Les couvents, les églises couvertes de fresques, les icônes, les ornements liturgiques, les manuscrits, sont non seulement les joyaux de votre culture mais aussi des témoignages émouvants de foi chrétienne, et d'une foi chrétienne vécue. Ce patrimoine artistique, né de la prière des moines et des moniales, des artisans et des paysans inspirés par la beauté de la liturgie byzantine, constitue une contribution particulièrement significative au dialogue entre l'Orient et l'Occident, ainsi qu'à la renaissance de la fraternité que l'Esprit Saint allume en nous au seuil du nouveau millénaire. Votre terre de Roumanie, entre la latinitas et Byzance, peut devenir terre de rencontre et de communion. Elle est traversée par le Danube majestueux, qui baigne des régions de l'Orient et de l'Occident : que la Roumanie sache, comme ce fleuve, tisser des relations d'entente et de communion entre peuples divers, contribuant ainsi à affermir en Europe et dans le monde la civilisation de l'amour !

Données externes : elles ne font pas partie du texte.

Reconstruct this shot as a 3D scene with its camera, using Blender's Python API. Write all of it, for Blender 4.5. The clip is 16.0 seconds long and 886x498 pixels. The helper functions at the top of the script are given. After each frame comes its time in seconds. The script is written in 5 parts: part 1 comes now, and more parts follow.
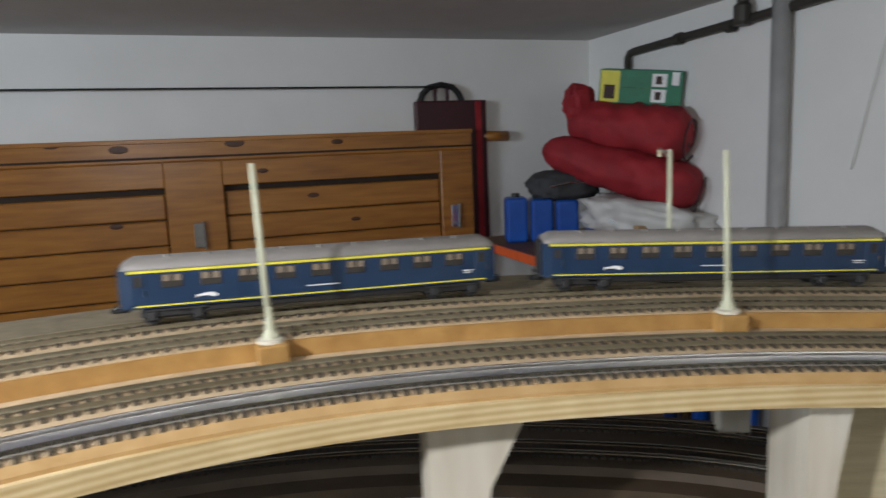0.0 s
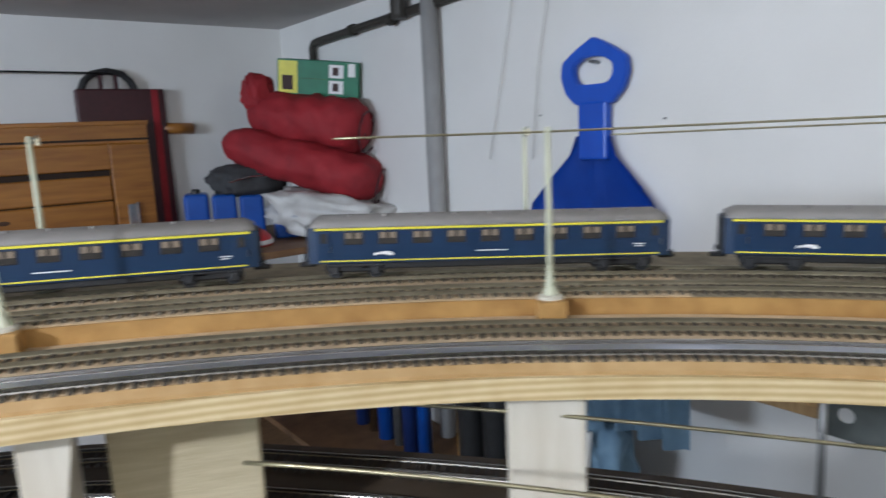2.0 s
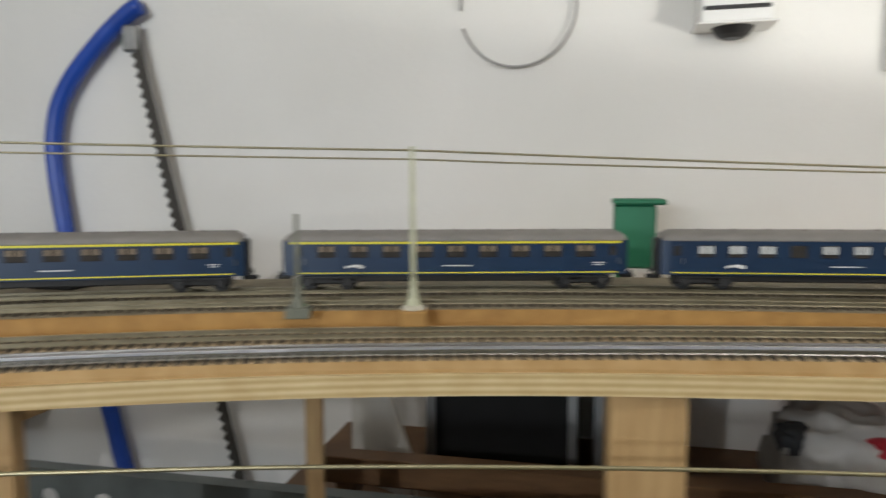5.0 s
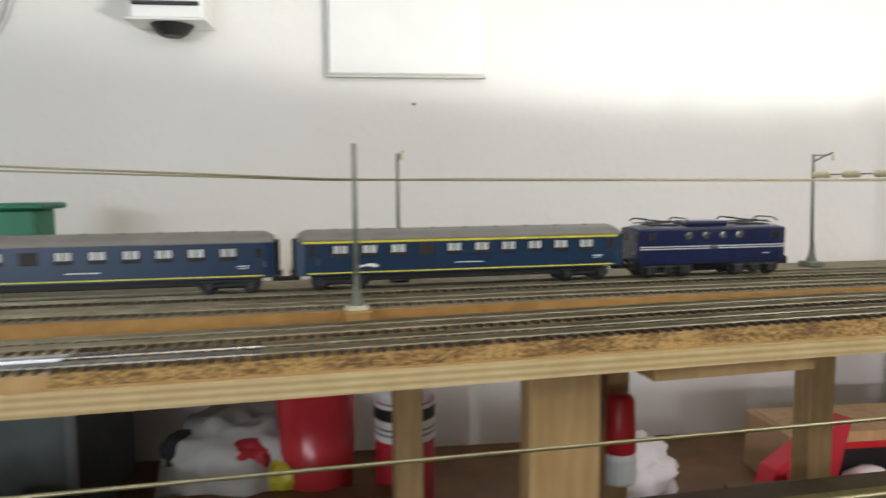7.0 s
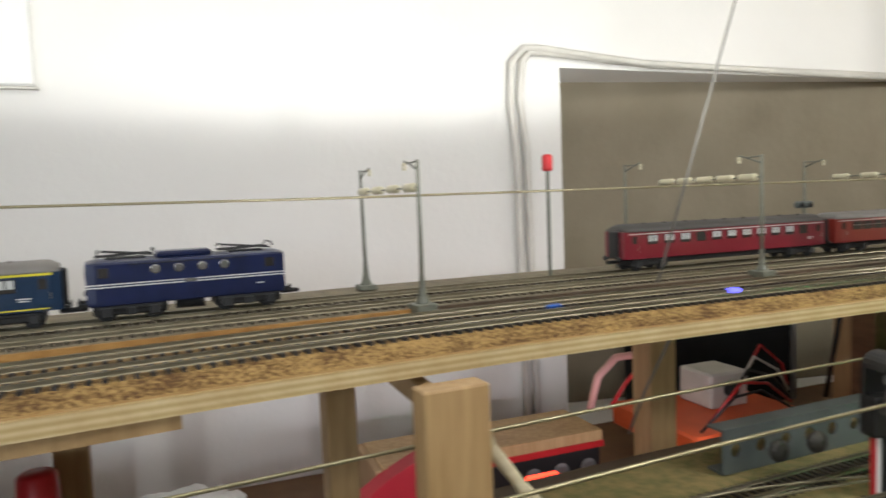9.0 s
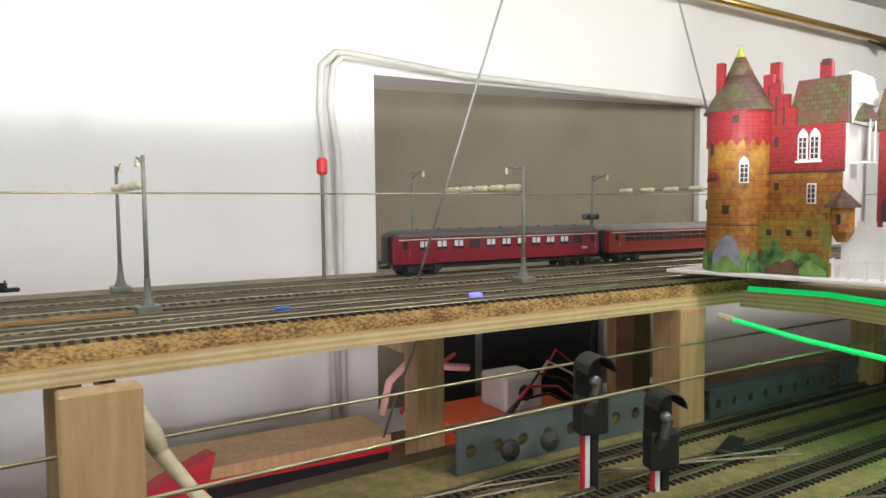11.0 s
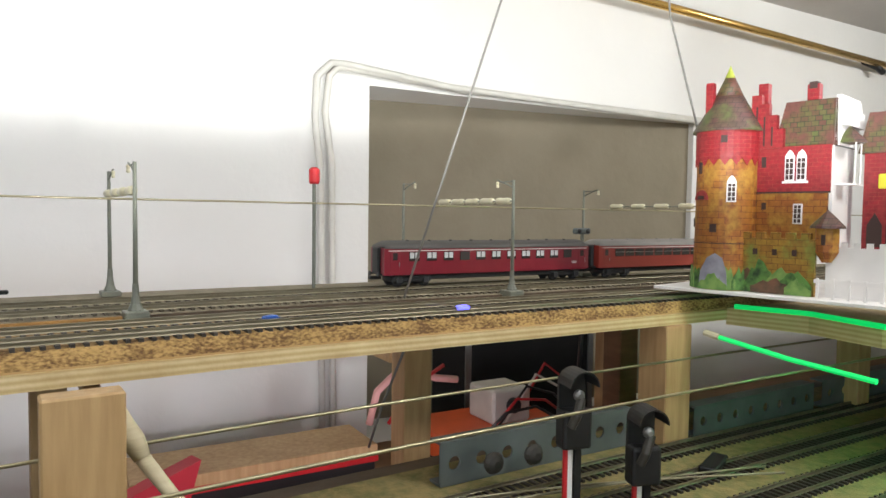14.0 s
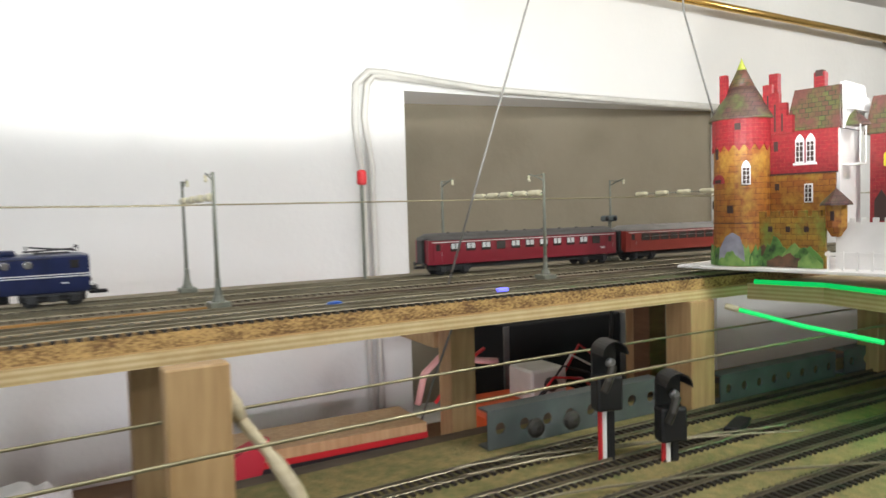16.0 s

7. Béatitude, chers Pères du Saint-Synode, peu de jours nous séparent désormais du début du troisième millénaire de l'ère chrétienne. Les hommes ont les yeux fixés sur nous, dans l'attente. Ils tendent l'oreille pour entendre de nous, de notre vie plus encore que de nos paroles, l'annonce antique : «Nous avons trouvé le Messie». Ils veulent voir si nous sommes capables, nous aussi, de laisser les filets de notre orgueil et de nos peurs pour «annoncer l'année de grâce du Seigneur.»

Nous franchirons ce seuil avec nos martyrs, avec tous ceux qui ont donné leur vie pour la foi : orthodoxes, catholiques, anglicans, protestants. Depuis toujours, le sang des martyrs est une semence qui donne naissance à de nouveaux fidèles du Christ. Mais pour ce faire, nous devons mourir à nous-mêmes et ensevelir le vieil homme dans les eaux de la régénération, et ressusciter comme créatures nouvelles. Nous ne pouvons décevoir l'appel du Christ et les attentes du monde, ni manquer d'unir nos voix pour que retentisse davantage pour les nouvelles générations la parole éternelle du Christ.

Merci d'avoir voulu être la première Eglise orthodoxe à inviter dans son pays le Pape de Rome; merci de m'avoir donné la joie de cette rencontre fraternelle; merci pour le don de ce pèlerinage, qui m'a permis de raffermir ma foi au contact de la foi de fervents frères dans le Christ !

«Venez, marchons ensemble dans la lumière du Seigneur !» A Lui soit la gloire pour les siècles des siècles ! Amen.